→ **Problem**: How many lines in the listing below include the word "import"? Answer with the number and nothing else.

→ **Recorded data**:
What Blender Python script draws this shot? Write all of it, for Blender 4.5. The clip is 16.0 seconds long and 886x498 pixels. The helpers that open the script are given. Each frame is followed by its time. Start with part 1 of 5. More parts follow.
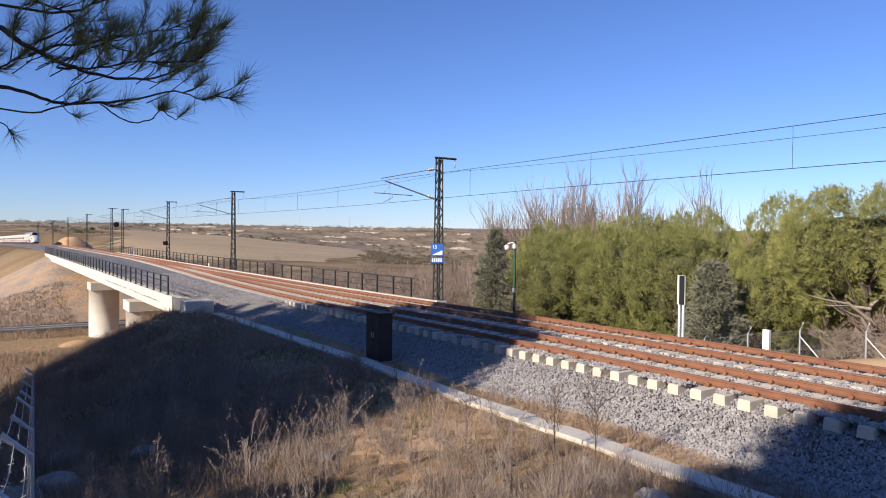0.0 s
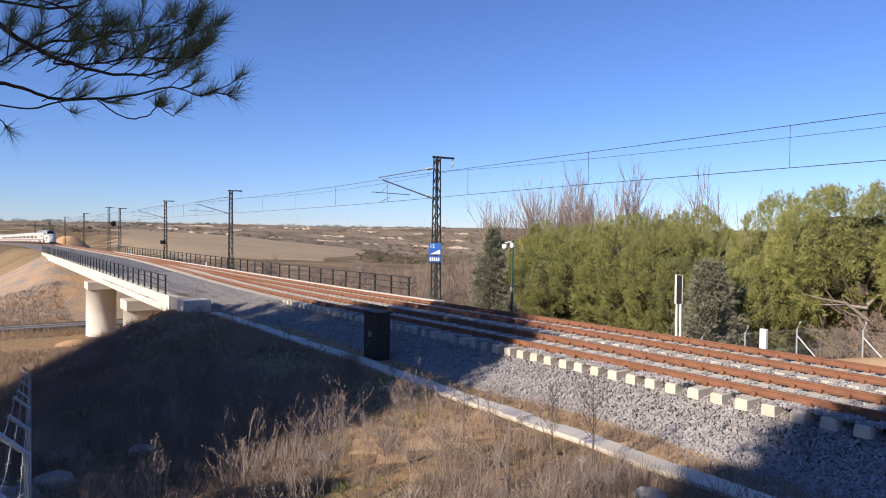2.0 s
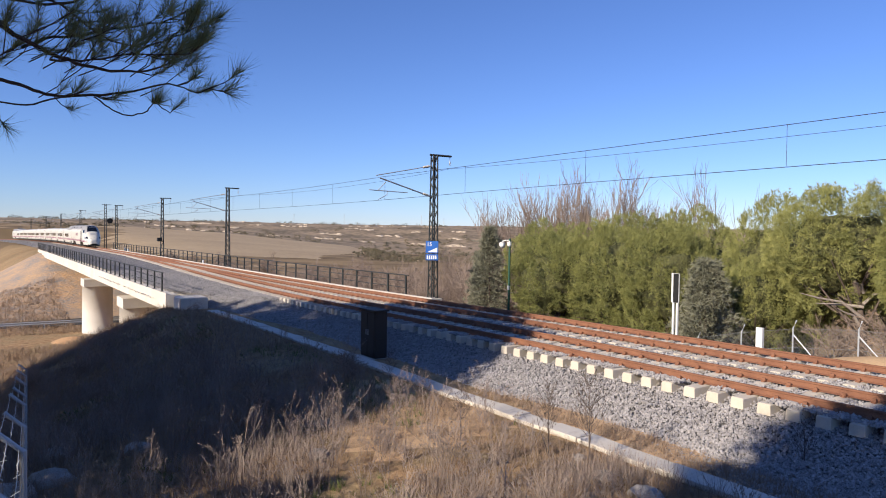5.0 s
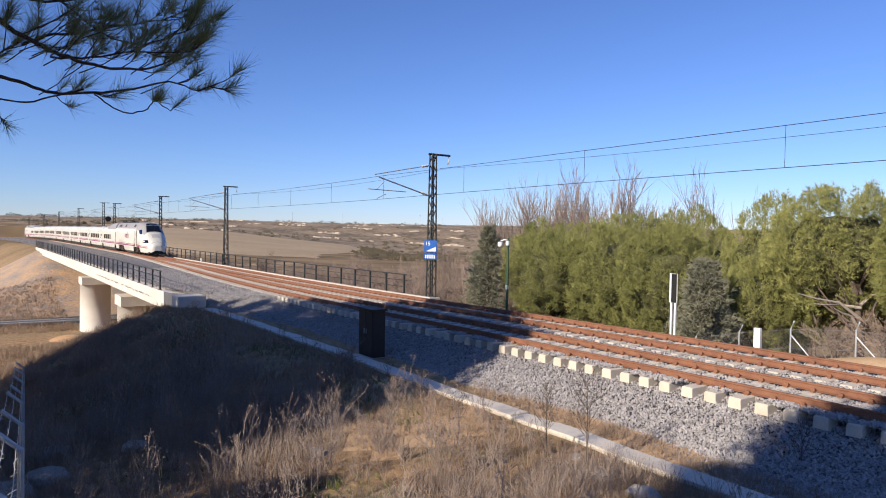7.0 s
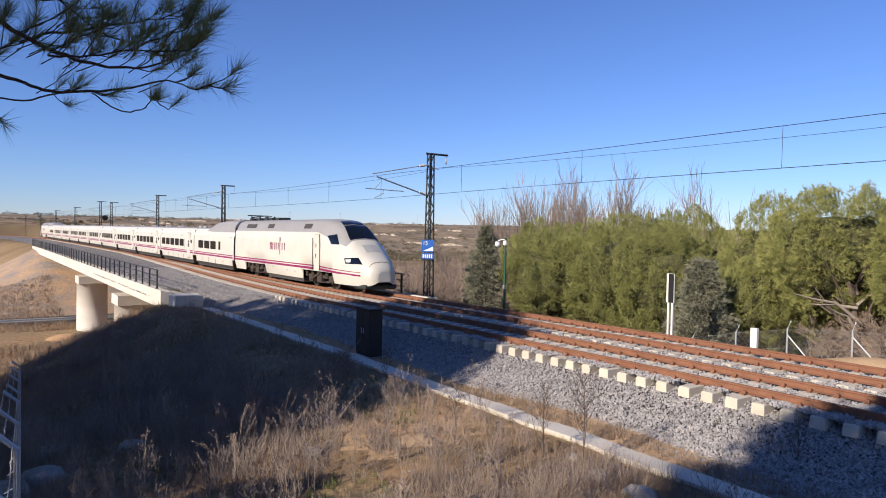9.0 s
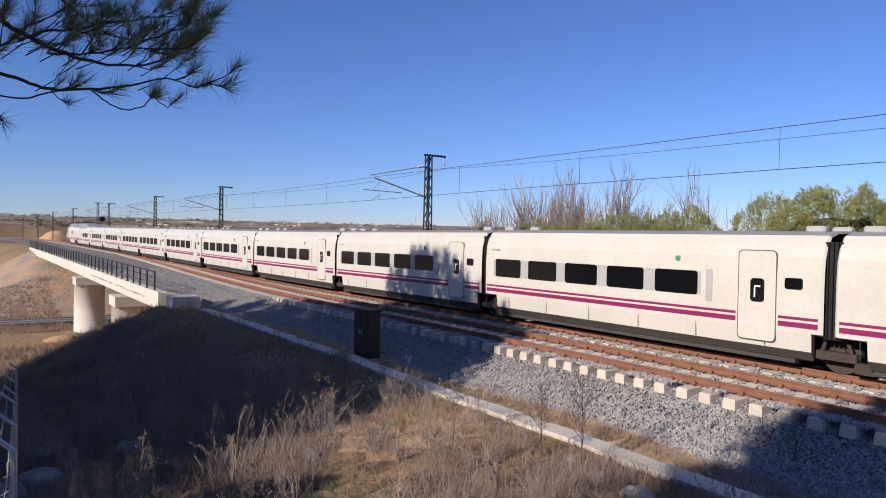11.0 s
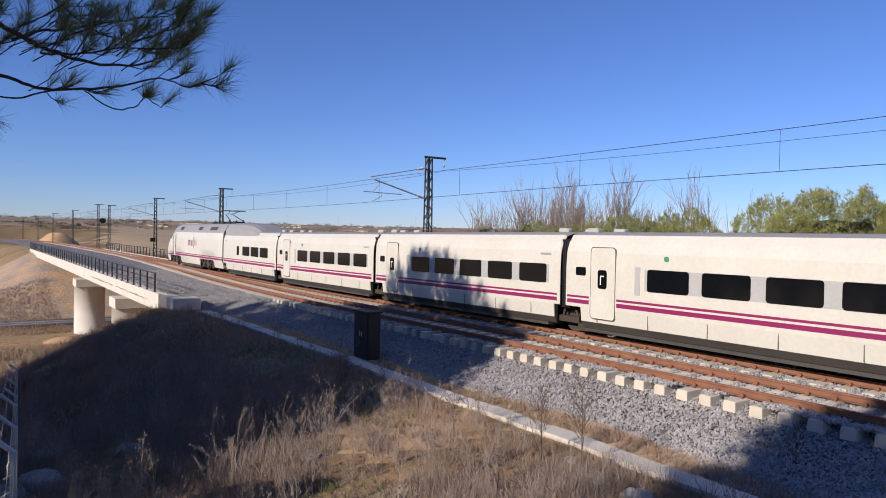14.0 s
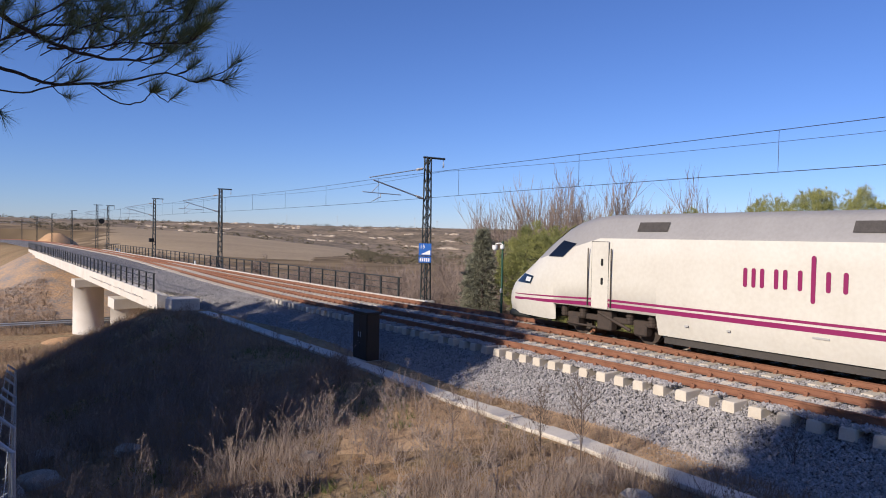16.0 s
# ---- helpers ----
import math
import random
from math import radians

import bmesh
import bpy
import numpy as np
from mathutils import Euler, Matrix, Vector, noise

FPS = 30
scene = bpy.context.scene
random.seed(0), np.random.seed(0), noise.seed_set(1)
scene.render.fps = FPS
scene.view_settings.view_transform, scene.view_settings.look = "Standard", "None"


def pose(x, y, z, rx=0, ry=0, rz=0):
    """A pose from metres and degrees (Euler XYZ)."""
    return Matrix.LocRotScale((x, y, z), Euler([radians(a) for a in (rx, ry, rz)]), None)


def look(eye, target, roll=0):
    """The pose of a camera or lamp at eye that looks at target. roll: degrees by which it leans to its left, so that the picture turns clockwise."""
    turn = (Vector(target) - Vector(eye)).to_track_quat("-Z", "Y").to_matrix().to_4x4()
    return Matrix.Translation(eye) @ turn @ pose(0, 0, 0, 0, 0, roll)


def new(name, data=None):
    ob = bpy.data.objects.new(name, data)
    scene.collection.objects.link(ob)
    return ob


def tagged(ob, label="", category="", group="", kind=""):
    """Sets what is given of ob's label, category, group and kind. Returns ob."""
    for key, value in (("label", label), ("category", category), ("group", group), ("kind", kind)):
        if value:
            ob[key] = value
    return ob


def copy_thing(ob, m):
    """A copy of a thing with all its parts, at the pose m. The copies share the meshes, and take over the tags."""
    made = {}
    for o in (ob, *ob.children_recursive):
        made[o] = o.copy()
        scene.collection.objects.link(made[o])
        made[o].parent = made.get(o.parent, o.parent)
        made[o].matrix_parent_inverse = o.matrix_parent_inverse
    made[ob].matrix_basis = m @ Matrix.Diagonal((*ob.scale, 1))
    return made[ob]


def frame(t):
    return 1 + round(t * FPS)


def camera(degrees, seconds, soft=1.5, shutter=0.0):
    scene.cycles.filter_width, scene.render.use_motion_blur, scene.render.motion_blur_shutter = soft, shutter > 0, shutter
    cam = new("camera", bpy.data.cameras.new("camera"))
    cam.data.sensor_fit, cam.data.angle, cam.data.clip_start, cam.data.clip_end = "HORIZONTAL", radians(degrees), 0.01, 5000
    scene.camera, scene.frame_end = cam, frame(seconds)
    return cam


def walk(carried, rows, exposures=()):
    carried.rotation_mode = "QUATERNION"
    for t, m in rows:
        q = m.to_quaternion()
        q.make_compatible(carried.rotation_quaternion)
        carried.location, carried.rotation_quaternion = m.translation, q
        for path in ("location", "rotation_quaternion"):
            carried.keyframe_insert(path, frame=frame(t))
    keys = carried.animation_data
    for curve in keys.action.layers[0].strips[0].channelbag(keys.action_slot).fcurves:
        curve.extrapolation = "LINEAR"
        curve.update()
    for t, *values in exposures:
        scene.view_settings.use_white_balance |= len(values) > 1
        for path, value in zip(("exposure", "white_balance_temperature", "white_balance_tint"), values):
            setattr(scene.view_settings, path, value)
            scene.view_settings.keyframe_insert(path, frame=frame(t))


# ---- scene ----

→ **Result**: 7